> **Dataset excerpt**
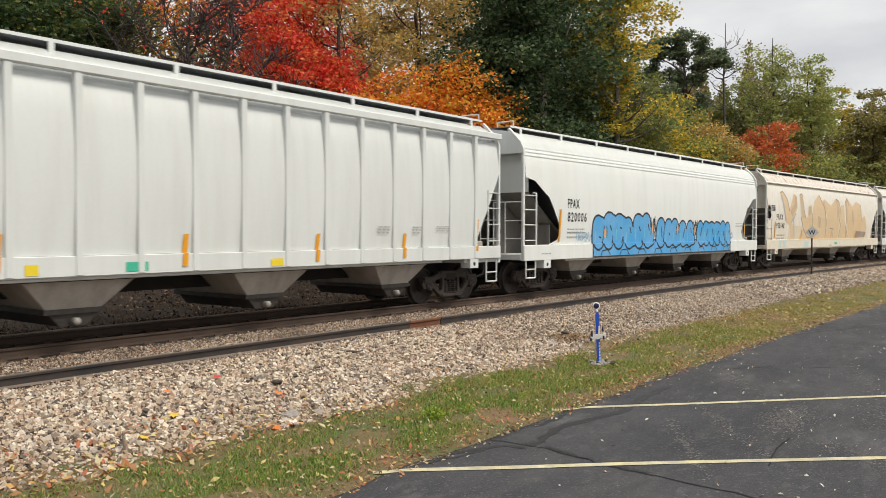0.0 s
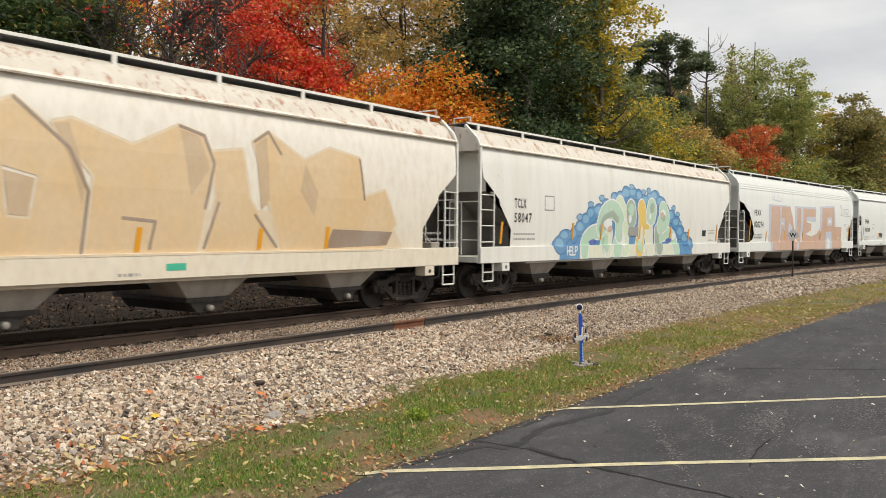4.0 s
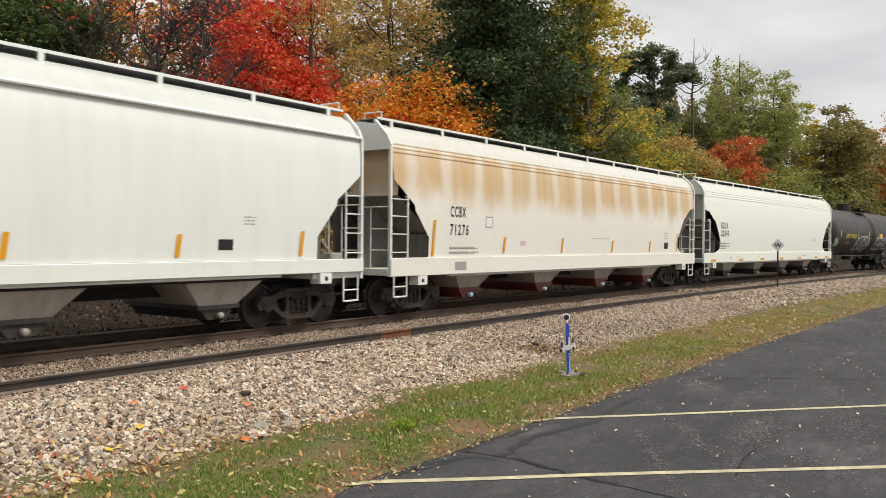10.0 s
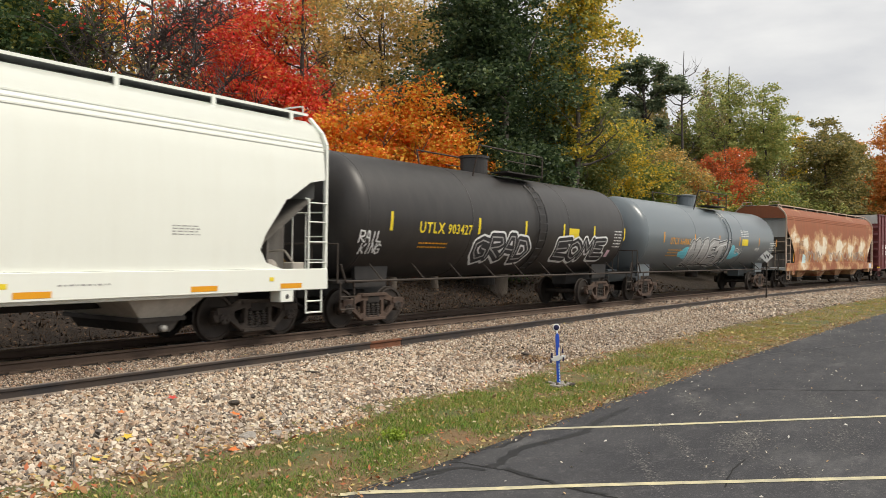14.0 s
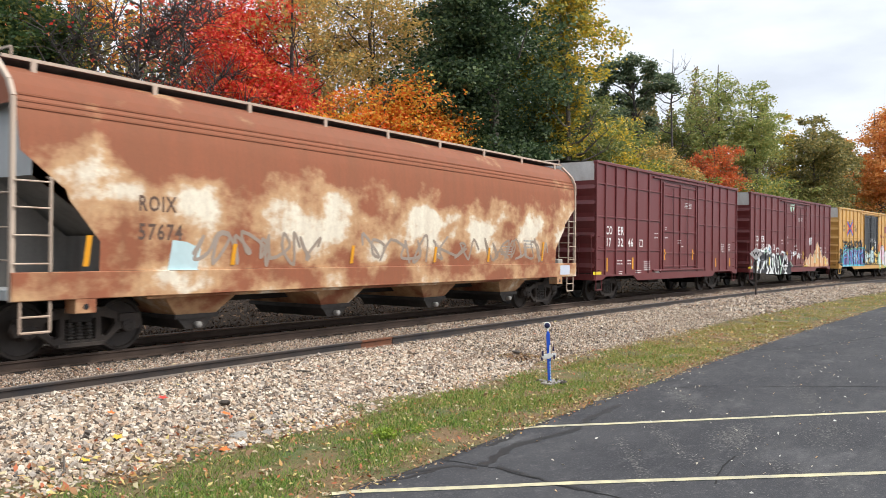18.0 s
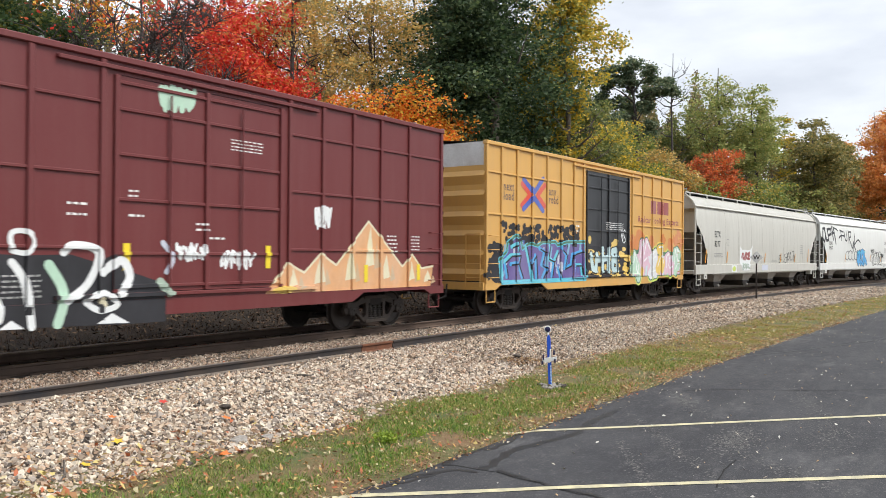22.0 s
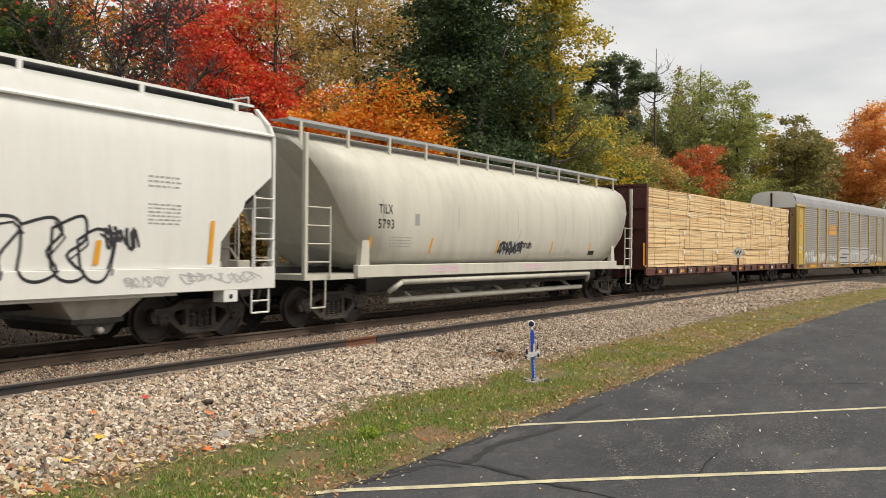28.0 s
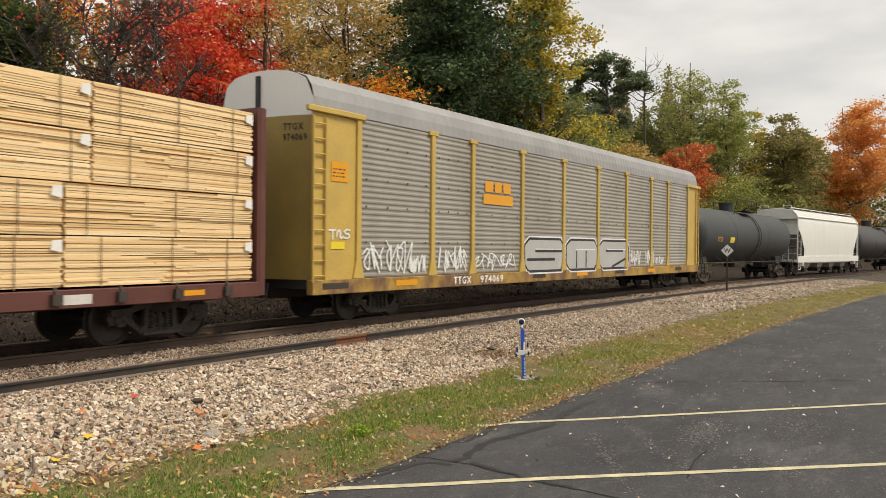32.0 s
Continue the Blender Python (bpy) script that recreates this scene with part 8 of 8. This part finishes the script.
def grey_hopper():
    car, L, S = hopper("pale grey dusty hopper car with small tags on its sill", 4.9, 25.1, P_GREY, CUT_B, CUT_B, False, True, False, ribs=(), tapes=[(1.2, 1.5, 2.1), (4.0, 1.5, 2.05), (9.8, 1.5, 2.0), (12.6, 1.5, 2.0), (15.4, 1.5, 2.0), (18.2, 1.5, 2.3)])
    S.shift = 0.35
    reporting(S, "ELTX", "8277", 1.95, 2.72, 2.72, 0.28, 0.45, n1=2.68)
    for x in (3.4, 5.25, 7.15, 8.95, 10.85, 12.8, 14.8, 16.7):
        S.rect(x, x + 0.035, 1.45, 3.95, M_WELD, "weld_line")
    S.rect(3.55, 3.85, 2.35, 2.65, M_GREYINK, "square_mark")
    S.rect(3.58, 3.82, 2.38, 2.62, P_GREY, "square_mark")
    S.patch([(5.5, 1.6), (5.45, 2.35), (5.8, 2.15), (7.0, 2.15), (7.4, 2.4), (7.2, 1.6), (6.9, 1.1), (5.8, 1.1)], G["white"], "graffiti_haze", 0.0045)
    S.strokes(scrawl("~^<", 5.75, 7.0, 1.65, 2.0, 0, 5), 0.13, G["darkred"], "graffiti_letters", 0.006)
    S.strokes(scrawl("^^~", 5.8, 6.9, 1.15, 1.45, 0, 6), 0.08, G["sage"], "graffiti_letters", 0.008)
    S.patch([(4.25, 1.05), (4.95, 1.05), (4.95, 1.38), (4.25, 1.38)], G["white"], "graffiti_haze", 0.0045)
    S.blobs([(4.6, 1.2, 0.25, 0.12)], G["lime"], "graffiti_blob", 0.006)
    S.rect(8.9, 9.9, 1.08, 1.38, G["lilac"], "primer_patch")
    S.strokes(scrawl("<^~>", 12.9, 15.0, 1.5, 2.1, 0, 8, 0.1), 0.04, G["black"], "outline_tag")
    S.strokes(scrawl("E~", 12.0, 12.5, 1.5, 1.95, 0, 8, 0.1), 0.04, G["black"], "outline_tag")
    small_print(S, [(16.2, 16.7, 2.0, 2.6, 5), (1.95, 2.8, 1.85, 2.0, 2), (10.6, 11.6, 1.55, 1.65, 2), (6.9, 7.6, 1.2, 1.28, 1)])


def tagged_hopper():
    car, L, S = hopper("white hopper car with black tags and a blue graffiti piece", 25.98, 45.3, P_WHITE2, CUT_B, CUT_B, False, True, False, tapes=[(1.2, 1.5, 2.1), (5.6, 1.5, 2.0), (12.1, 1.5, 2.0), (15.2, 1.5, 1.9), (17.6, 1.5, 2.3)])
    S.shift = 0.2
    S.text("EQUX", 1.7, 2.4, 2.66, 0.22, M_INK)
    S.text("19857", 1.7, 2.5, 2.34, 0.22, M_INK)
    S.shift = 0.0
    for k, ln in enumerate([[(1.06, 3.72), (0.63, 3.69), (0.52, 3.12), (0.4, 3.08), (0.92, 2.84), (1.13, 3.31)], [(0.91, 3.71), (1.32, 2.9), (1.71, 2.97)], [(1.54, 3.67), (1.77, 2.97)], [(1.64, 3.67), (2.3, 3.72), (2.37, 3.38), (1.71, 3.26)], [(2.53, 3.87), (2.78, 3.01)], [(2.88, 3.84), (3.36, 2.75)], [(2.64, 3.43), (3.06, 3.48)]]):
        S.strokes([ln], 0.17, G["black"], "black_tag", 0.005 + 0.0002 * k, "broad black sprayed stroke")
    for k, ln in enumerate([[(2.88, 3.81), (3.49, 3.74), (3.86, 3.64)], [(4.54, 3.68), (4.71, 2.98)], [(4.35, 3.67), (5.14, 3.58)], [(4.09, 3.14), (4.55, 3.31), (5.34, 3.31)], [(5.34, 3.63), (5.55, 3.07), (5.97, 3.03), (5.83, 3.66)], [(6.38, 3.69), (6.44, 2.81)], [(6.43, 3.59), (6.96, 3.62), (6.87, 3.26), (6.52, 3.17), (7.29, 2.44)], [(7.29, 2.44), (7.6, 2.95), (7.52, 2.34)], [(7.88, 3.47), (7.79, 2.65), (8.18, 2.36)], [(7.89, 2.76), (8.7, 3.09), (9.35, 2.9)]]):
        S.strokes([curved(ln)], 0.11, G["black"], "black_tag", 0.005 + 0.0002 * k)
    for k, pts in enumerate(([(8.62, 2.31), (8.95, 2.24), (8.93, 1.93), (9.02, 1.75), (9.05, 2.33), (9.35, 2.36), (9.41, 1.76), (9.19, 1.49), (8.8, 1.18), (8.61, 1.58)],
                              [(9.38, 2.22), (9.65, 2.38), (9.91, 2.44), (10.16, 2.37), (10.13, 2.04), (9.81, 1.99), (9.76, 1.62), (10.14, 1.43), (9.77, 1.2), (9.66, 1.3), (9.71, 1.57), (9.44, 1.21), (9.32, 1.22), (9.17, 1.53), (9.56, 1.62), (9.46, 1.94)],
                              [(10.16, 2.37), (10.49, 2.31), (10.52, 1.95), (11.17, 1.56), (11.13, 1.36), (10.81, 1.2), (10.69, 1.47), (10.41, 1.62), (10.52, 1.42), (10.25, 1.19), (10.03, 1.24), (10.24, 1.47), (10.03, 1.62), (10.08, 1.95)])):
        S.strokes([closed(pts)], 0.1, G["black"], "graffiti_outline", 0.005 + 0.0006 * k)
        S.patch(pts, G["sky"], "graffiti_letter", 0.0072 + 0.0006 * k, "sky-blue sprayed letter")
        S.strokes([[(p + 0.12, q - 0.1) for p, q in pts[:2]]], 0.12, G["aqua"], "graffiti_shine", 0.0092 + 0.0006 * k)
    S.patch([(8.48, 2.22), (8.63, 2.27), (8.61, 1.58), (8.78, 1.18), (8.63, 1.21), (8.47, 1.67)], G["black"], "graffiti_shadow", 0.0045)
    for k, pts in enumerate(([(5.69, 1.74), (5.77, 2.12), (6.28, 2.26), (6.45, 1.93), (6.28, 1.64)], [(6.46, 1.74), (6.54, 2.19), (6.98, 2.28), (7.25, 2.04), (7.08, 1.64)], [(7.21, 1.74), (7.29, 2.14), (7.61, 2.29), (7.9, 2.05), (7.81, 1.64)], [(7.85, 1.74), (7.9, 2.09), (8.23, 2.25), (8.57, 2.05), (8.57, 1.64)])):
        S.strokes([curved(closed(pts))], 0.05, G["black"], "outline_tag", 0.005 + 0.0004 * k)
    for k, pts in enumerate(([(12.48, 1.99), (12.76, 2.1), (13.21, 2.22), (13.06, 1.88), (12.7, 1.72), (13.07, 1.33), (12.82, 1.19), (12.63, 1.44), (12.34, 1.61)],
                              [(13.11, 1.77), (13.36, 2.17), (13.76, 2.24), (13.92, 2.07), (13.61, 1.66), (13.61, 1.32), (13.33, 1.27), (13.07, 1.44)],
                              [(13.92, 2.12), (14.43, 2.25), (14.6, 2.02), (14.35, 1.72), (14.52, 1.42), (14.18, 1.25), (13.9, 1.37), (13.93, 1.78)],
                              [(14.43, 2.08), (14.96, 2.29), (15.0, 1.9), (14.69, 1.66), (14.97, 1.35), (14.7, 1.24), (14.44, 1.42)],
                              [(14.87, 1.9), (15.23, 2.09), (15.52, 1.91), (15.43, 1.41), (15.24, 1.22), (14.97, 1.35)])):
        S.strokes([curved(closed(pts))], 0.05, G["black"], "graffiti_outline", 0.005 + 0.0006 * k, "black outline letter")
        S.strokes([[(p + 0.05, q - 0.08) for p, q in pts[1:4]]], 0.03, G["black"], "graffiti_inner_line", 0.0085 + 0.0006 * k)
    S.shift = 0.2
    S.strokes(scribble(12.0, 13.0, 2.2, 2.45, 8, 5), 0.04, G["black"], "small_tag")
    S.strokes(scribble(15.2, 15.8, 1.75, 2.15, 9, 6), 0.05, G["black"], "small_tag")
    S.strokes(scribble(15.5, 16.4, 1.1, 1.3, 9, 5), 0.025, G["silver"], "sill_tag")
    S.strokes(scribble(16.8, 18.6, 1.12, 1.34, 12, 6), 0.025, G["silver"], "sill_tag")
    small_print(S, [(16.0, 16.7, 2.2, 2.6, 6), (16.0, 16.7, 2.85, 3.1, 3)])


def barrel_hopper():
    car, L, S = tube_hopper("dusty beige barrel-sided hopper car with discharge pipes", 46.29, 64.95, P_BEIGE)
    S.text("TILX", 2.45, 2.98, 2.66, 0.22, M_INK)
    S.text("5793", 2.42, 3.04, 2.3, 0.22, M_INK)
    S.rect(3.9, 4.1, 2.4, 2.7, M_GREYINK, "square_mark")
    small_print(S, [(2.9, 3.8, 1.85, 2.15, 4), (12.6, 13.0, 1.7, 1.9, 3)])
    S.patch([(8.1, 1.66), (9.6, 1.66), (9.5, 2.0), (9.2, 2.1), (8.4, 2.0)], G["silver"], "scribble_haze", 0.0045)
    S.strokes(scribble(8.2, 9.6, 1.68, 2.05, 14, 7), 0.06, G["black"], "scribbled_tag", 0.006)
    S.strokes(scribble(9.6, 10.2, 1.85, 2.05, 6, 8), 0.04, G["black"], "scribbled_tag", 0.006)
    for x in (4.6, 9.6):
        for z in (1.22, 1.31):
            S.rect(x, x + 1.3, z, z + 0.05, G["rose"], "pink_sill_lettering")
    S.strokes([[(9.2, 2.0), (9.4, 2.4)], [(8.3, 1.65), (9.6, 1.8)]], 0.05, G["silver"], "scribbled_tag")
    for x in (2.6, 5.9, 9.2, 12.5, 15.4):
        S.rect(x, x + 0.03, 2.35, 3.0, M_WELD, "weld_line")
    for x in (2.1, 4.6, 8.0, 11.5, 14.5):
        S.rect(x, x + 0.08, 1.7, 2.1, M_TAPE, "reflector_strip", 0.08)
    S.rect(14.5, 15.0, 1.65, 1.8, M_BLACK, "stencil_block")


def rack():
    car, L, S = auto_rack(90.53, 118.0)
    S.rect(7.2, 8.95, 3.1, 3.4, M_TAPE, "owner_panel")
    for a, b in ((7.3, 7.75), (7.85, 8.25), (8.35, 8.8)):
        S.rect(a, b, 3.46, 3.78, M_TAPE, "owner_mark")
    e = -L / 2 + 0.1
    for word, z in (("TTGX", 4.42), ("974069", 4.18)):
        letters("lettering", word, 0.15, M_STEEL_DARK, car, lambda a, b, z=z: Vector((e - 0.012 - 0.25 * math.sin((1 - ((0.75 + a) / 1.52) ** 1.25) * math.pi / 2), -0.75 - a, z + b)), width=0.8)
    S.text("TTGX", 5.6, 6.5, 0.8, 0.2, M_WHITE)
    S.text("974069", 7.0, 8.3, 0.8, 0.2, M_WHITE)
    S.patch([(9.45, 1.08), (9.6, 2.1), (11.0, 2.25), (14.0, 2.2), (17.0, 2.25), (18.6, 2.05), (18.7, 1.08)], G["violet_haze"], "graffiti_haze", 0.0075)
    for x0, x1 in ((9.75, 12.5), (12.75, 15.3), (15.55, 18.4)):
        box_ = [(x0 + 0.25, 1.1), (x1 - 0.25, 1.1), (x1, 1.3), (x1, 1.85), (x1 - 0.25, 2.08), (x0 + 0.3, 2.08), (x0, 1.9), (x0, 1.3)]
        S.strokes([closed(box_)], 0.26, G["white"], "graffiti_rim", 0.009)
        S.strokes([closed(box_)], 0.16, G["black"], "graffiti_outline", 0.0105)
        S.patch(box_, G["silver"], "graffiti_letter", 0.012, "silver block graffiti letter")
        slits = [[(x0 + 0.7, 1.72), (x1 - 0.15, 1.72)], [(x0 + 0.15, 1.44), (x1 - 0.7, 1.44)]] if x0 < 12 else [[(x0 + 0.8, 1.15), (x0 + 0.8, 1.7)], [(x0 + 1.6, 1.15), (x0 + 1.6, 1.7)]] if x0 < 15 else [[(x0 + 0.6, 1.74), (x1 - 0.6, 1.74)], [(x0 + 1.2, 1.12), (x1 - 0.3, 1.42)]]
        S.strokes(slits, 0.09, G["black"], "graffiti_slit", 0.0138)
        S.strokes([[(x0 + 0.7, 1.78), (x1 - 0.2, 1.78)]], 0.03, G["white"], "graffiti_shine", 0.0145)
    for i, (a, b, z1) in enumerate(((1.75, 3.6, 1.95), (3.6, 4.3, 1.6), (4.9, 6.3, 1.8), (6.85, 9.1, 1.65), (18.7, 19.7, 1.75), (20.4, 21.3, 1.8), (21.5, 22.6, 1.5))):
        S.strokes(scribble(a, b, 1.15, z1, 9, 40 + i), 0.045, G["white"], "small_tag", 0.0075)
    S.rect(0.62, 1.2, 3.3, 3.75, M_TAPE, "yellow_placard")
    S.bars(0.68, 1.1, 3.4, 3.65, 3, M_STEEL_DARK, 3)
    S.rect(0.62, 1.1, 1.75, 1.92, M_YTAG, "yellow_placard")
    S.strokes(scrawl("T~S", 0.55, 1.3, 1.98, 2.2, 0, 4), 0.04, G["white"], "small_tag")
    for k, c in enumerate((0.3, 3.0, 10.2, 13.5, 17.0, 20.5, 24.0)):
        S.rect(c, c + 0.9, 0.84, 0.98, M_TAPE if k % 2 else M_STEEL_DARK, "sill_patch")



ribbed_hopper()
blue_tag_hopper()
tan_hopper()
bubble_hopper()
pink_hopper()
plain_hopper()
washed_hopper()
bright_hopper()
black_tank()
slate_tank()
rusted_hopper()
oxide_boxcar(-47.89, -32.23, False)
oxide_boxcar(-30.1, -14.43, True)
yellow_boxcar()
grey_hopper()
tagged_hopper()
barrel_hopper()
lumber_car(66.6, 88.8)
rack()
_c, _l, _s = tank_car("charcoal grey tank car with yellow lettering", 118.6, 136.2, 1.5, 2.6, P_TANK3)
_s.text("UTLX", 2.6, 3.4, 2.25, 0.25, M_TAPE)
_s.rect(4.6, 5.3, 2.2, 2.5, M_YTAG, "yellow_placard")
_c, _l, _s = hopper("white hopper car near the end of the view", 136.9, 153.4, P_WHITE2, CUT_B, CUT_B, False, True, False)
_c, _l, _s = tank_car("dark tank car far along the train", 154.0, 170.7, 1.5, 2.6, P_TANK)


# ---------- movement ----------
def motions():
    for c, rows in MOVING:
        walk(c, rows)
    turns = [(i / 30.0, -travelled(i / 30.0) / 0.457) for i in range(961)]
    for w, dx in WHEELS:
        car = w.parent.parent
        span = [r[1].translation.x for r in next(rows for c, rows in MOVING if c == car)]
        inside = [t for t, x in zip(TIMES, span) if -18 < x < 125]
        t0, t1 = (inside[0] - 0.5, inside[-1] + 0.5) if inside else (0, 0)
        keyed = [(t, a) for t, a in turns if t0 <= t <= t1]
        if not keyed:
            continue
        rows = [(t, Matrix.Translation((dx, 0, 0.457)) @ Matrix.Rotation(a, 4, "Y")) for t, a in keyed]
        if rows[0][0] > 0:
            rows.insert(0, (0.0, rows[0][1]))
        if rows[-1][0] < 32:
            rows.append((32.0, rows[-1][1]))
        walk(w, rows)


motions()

> **Given task**
Reproduce, exactly as written, the stretch of lines whose first line is the one with "Continue the Blender" and whose last line is the one with "1.2, 1.28, 1)])".

> **Result of this exercise**
Continue the Blender Python (bpy) script that recreates this scene with part 8 of 8. This part finishes the script.
def grey_hopper():
    car, L, S = hopper("pale grey dusty hopper car with small tags on its sill", 4.9, 25.1, P_GREY, CUT_B, CUT_B, False, True, False, ribs=(), tapes=[(1.2, 1.5, 2.1), (4.0, 1.5, 2.05), (9.8, 1.5, 2.0), (12.6, 1.5, 2.0), (15.4, 1.5, 2.0), (18.2, 1.5, 2.3)])
    S.shift = 0.35
    reporting(S, "ELTX", "8277", 1.95, 2.72, 2.72, 0.28, 0.45, n1=2.68)
    for x in (3.4, 5.25, 7.15, 8.95, 10.85, 12.8, 14.8, 16.7):
        S.rect(x, x + 0.035, 1.45, 3.95, M_WELD, "weld_line")
    S.rect(3.55, 3.85, 2.35, 2.65, M_GREYINK, "square_mark")
    S.rect(3.58, 3.82, 2.38, 2.62, P_GREY, "square_mark")
    S.patch([(5.5, 1.6), (5.45, 2.35), (5.8, 2.15), (7.0, 2.15), (7.4, 2.4), (7.2, 1.6), (6.9, 1.1), (5.8, 1.1)], G["white"], "graffiti_haze", 0.0045)
    S.strokes(scrawl("~^<", 5.75, 7.0, 1.65, 2.0, 0, 5), 0.13, G["darkred"], "graffiti_letters", 0.006)
    S.strokes(scrawl("^^~", 5.8, 6.9, 1.15, 1.45, 0, 6), 0.08, G["sage"], "graffiti_letters", 0.008)
    S.patch([(4.25, 1.05), (4.95, 1.05), (4.95, 1.38), (4.25, 1.38)], G["white"], "graffiti_haze", 0.0045)
    S.blobs([(4.6, 1.2, 0.25, 0.12)], G["lime"], "graffiti_blob", 0.006)
    S.rect(8.9, 9.9, 1.08, 1.38, G["lilac"], "primer_patch")
    S.strokes(scrawl("<^~>", 12.9, 15.0, 1.5, 2.1, 0, 8, 0.1), 0.04, G["black"], "outline_tag")
    S.strokes(scrawl("E~", 12.0, 12.5, 1.5, 1.95, 0, 8, 0.1), 0.04, G["black"], "outline_tag")
    small_print(S, [(16.2, 16.7, 2.0, 2.6, 5), (1.95, 2.8, 1.85, 2.0, 2), (10.6, 11.6, 1.55, 1.65, 2), (6.9, 7.6, 1.2, 1.28, 1)])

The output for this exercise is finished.